WITH BOTH major parties vocal supporters of Australia’s strong relationship with the US, voters could be forgiven for thinking the topic would produce fewer fireworks than your average 4th of July celebration.
It seems extraordinarily unlikely that political developments in Australia (or in America for that matter) will alter the close and stable relationship that the two countries have enjoyed for a century.
However, it is worth asking if Australians were going to the polls to vote on the basis of foreign policy – other than boat people – what would they tell the new government to do? If not a continuation of the American-led status quo since 1945, then what? What should Australia’s role in the world be?
Voters should ask their candidates how Australia plans to lead
Furious Agreement
Neither man poised to be PM at the end of this year gives any indication that he is either contemplating a reset in relations with Washington or inching away from it to favour Beijing.
In March, Mandarin-speaking Kevin Rudd published an article titled ‘Beyond the Pivot’ in the prestigious US journal Foreign Affairs in which he called American moves to reassert leadership in the Pacific ‘appropriate’ and based in ‘the reality of competition’ with China.
Meanwhile, 12 months ago, pro-‘Anglosphere’ Tony Abbott gave a speech to the Heritage Foundation, a conservative think tank in Washington, in which he argued that the ‘right response to the rise of China…is to welcome it and even to foster it.’
Yes, Australia can and will have constructive relations with both of the two largest economic and military powers of the early twenty-first century.

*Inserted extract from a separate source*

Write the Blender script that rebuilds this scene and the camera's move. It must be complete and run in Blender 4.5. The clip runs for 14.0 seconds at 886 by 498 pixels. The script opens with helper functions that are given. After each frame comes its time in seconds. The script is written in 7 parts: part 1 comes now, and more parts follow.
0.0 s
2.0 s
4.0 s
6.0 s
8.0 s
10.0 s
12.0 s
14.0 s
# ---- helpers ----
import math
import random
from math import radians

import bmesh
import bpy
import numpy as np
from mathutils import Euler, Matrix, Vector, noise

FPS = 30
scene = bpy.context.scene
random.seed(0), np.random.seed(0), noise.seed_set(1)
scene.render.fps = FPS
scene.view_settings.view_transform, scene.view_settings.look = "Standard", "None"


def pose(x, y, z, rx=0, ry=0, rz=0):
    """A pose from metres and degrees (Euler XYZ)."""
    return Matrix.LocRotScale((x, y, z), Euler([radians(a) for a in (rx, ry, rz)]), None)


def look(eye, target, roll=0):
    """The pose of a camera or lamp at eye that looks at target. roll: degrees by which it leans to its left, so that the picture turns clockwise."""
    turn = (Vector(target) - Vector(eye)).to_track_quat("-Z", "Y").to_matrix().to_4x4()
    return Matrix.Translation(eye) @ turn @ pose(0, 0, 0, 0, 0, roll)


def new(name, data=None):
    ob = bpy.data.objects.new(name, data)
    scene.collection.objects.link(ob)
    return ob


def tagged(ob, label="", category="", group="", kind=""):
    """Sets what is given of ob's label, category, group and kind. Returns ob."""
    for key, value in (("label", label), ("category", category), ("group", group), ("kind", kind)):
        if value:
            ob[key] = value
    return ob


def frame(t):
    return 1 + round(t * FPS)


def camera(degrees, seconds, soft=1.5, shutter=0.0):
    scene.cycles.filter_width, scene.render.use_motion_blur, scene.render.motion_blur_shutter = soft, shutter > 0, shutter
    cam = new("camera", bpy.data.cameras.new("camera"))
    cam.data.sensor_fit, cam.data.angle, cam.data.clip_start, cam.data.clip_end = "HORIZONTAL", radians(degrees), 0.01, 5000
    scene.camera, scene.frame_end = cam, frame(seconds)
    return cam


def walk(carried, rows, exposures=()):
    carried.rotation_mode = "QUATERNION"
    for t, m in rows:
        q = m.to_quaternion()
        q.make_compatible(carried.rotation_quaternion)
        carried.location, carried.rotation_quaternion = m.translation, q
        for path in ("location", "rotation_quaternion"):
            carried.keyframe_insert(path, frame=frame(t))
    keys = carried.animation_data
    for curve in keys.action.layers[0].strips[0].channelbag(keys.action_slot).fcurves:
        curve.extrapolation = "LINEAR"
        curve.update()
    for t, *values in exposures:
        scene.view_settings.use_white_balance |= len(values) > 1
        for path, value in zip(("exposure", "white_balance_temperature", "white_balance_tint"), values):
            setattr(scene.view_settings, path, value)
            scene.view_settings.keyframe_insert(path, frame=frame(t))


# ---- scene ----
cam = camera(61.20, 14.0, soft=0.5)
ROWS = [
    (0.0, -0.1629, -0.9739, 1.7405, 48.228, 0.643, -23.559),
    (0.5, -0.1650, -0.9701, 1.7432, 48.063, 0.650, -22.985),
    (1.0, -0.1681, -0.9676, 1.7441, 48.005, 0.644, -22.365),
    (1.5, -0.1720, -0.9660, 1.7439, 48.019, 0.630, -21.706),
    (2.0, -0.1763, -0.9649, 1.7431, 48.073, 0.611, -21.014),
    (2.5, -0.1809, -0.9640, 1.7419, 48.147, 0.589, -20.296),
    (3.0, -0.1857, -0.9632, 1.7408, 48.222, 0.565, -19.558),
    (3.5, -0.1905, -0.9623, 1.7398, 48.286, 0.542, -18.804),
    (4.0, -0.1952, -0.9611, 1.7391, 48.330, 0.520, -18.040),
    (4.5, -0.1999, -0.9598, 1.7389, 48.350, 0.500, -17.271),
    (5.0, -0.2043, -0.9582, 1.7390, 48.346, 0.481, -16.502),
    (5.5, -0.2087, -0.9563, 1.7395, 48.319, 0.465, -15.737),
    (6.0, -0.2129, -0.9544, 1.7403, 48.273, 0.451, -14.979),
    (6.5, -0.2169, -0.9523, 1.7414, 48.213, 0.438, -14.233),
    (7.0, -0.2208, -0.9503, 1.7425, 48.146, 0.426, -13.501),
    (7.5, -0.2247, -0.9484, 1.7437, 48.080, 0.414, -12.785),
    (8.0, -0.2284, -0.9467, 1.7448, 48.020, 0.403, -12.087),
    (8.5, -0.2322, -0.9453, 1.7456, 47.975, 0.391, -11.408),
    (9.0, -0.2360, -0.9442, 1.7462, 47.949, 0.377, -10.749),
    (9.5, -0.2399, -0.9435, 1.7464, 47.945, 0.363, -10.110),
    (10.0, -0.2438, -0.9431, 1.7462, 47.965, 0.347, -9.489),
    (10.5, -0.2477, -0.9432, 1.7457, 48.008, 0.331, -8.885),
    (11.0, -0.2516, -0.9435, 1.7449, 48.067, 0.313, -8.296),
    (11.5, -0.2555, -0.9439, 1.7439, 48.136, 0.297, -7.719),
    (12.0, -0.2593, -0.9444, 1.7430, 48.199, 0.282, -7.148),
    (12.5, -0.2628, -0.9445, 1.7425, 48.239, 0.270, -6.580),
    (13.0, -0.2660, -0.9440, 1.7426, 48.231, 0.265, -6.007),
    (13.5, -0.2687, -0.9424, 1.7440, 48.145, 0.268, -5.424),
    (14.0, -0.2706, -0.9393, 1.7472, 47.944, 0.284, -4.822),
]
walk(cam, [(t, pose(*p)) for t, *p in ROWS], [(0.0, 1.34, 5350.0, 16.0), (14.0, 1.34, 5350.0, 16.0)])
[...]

There is virtue to being courted by both sides, and certainly every recent and potential occupant of the Lodge has realised that the fastest path to geopolitical irrelevancy is a pledge of absolute loyalty to either power.
Instead, voters should be demanding that the parties make their cases for what Australia can and should do in the world on its own terms, not as a reflection of Chinese or American interests.

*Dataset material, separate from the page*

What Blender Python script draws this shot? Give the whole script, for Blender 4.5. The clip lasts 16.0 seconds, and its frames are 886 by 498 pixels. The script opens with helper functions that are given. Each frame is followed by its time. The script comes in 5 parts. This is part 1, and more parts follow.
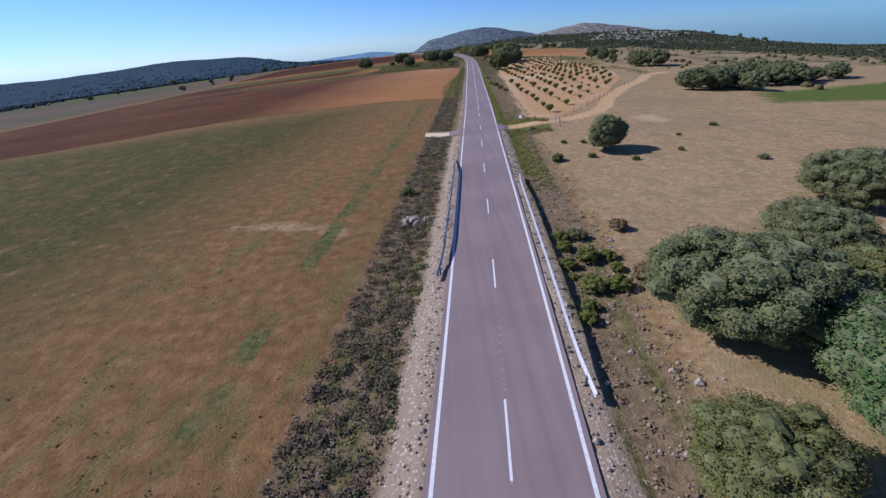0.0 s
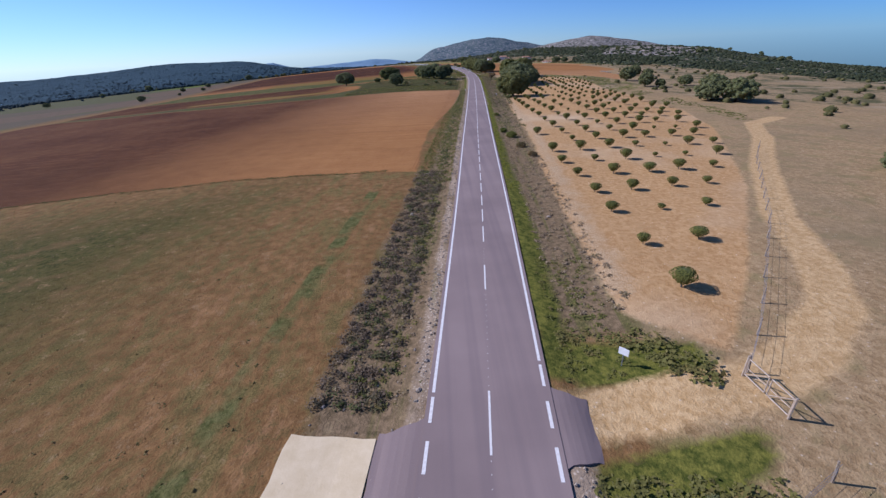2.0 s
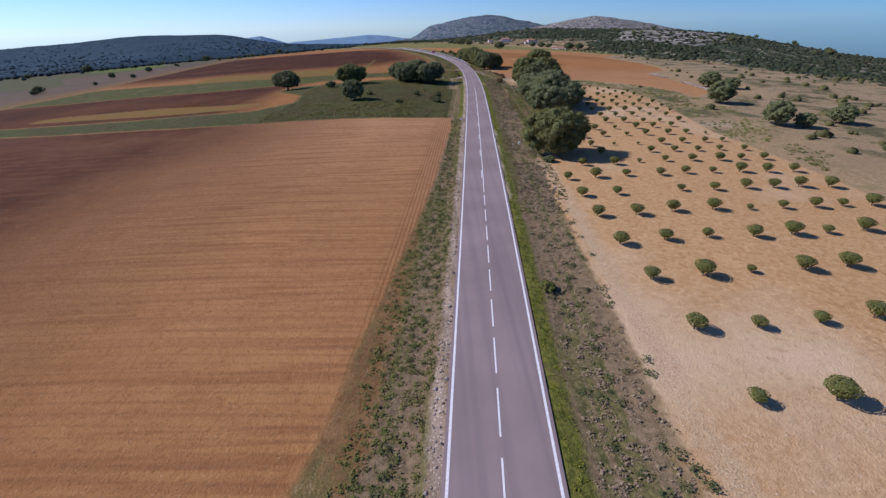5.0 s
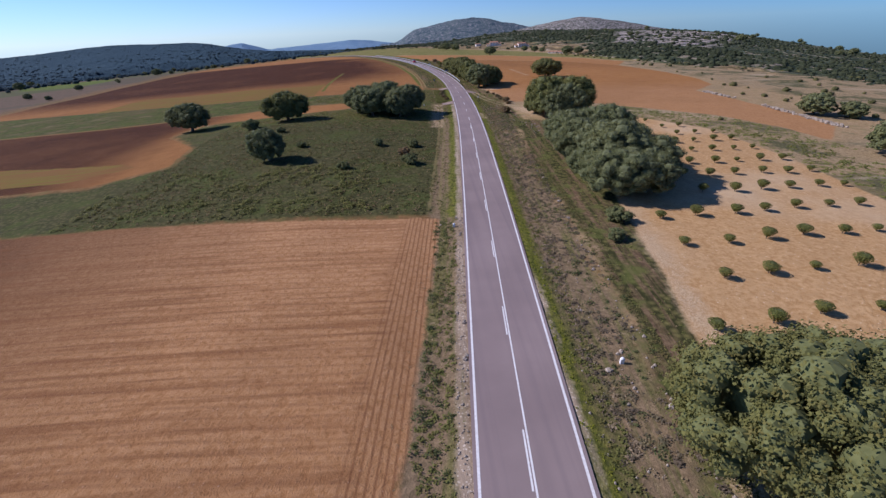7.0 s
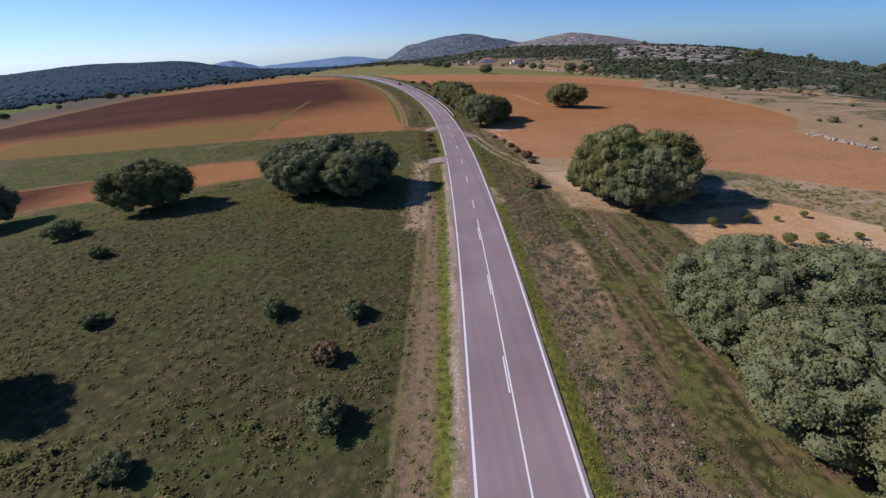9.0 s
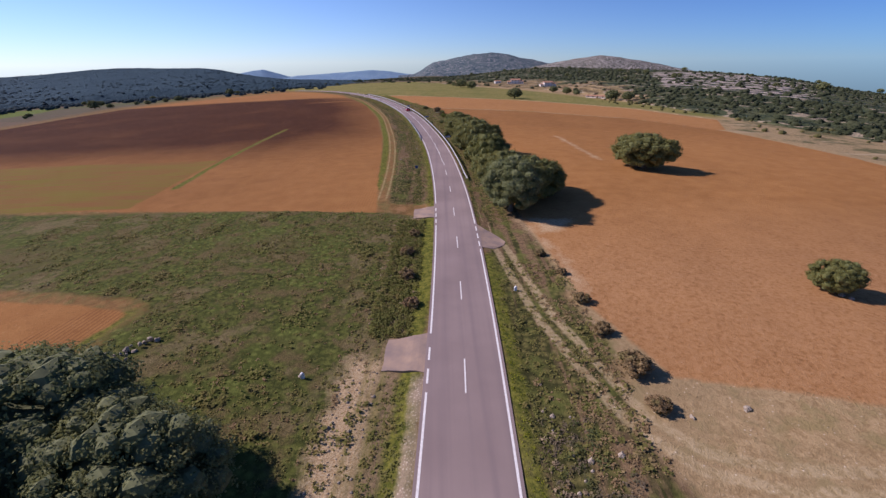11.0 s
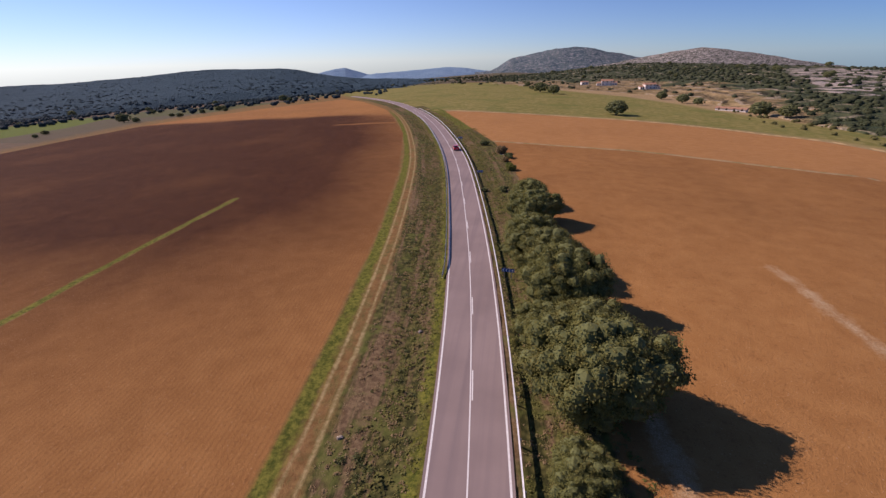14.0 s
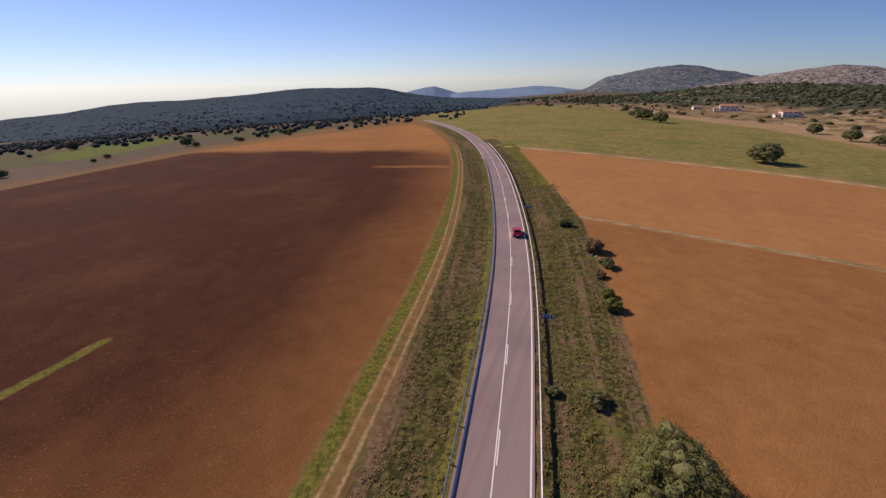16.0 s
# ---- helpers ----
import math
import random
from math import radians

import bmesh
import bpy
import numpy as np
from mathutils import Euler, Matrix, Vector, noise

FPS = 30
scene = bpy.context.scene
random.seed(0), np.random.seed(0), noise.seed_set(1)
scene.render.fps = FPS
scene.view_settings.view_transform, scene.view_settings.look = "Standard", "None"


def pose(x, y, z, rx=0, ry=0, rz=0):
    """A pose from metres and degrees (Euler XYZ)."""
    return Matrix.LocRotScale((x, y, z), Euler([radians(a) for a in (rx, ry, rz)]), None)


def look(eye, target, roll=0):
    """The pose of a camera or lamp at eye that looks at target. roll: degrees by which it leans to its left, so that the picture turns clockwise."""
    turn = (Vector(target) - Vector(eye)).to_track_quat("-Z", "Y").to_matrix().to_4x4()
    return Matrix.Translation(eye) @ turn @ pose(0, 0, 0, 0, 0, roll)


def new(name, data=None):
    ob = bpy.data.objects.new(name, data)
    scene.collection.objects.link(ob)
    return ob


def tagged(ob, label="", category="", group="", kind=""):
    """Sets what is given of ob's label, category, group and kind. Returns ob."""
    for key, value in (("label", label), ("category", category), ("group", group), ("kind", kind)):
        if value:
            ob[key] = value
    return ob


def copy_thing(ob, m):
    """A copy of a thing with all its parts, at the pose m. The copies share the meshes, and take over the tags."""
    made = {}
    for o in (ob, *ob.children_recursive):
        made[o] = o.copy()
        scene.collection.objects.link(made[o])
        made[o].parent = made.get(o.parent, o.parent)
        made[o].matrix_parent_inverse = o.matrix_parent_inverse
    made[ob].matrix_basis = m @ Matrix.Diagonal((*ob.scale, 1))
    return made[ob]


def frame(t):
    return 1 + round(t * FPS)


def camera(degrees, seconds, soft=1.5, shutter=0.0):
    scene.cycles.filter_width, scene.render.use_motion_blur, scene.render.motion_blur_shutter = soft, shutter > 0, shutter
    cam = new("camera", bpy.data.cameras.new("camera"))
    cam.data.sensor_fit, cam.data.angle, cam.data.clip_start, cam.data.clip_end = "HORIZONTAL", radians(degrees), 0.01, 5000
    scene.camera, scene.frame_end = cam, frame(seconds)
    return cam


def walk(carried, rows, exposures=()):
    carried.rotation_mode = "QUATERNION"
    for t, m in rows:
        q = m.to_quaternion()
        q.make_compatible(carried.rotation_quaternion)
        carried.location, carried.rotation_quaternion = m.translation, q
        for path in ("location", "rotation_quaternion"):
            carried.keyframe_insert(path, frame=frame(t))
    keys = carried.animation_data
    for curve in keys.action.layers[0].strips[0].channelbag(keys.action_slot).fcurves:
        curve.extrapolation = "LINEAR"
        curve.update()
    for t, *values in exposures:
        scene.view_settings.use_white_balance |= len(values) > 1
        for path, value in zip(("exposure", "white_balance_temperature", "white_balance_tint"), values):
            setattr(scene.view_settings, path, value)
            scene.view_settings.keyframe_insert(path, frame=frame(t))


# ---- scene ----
# ---------------------------------------------------------------- camera
cam = camera(95.3, 16.0, soft=1.4)
# seconds, x, y, z, heading (to the left), pitch down, roll
PATH = [
    (0.0, -5.23, -0.18, 14.13, 0.70, 27.33, -4.52),
    (0.5, -3.49, 15.16, 14.25, 0.57, 26.97, -4.04),
    (1.0, -1.68, 30.00, 14.57, 0.72, 26.78, -3.73),
    (1.5, -0.42, 45.70, 14.94, 0.66, 26.65, -3.65),
    (2.0, 0.43, 59.00, 15.92, 0.55, 26.36, -2.98),
    (2.5, 1.64, 73.24, 16.94, 0.41, 26.21, -2.55),
    (3.0, 2.79, 84.88, 17.95, 0.42, 26.69, -2.78),
    (3.5, 3.51, 100.72, 18.60, 0.24, 28.45, -2.42),
    (4.0, 4.09, 113.44, 19.82, 0.14, 28.68, -1.83),
    (4.2, 4.32, 118.32, 20.38, -0.13, 29.02, -1.14),
    (6.3, 8.02, 177.09, 20.28, -0.63, 28.98, -2.38),
    (6.5, 8.12, 183.24, 20.38, -0.82, 28.73, -1.86),
    (7.0, 8.84, 197.65, 20.82, -1.70, 28.70, -2.54),
    (7.5, 9.69, 210.34, 21.44, -3.22, 28.69, -3.16),
    (8.0, 10.62, 223.69, 21.35, -2.91, 28.56, -2.79),
    (8.2, 10.96, 228.37, 21.56, -2.73, 28.40, -2.94),
    (10.3, 17.12, 287.40, 20.21, -2.49, 24.92, -2.44),
    (10.5, 17.78, 292.70, 20.66, -2.36, 24.99, -2.29),
    (11.0, 19.58, 304.95, 21.68, -0.18, 24.90, -0.58),
    (11.5, 20.84, 318.91, 22.25, 2.54, 24.93, 0.67),
    (12.0, 21.73, 332.45, 22.72, 3.44, 26.28, -0.11),
    (12.5, 22.00, 345.10, 23.56, 5.69, 25.68, -1.96),
    (13.0, 21.86, 358.49, 24.64, 9.02, 25.64, -3.21),
    (13.5, 21.92, 372.10, 25.40, 10.25, 25.55, -1.76),
    (14.0, 21.82, 384.87, 25.94, 10.27, 25.23, -1.52),
    (14.5, 21.47, 398.03, 26.61, 11.55, 25.25, -0.92),
    (15.0, 21.00, 411.05, 27.24, 12.82, 25.11, -0.38),
    (15.5, 19.48, 423.40, 28.23, 13.33, 25.44, -1.15),
    (16.0, 17.87, 437.19, 28.55, 21.83, 22.77, -1.52),
]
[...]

It may be the Asian Century in Australia, but I suspect that no one is calling this the Australian Century in Asia. And I am afraid that all you need to know about the average American view can be found in The Simpsons episode ‘Bart vs. Australia’, in which Bart “moons” Australians while visiting.
So rather than asking whom Australia will be forced to follow, voters should ask their candidates how Australia plans to lead. One potential way is to keep the Pacific prosperous as possible by engaging in the type of balancing that Britain did with the larger powers of continental Europe in the nineteenth century.
A diplomat rather than a deputy
An ambitious Australia could pursue its potential as an arbiter between the China and the US, proactive rather than reactive, a diplomat rather than a deputy.
An Australia that self-consciously holds the balance of power in the Pacific would be the sharpest turn away from its traditional relationship with America.
Another path that would offer greater independence would be the path of leadership in the Southern Hemisphere.
Australia is currently negotiating to join the Trans-Pacific Partnership Agreement, a free trade pact of which New Zealand is already a part.
A membership in the TPP could give Australia direct access to South America through Chile and probably Peru. Beyond them are Argentina and Brazil, two other large countries with major resource economies.
Brazil’s economy is actually now larger than Britain’s, and it is set to capture public attention for the remainder of the decade as it hosts FIFA and the Olympics.
South America – and South Africa in the other direction – hold growing economies and maturing democracies that are geographically closer than the US and not much farther than China. With an investment of (literally) lateral thinking, Australia too could focus its efforts on political and economic opportunities separate from the rivalries swirling in the northern Pacific. Such a strategy would also set the nation on a separate course from the United States.
This election season offers the perfect moment to ask what it is that Australia wants to accomplish, and what it should try to do irrespective of the big power across the ocean
But whether or not Australia ultimately attempts to pursue a more independent course, it should expect its leaders to deliver a clearly articulated grand strategy.
Some have proclaimed that we are now in a Post-American World.
The real question for this election is not whether Australia should maintain its relations with the US, because that won’t change in the near term no matter who wins.
Instead, this election season offers the perfect moment to ask what it is that Australia wants to accomplish, and what it should try to do irrespective of the big power across the ocean.
There is no better way to commemorate Independence Day.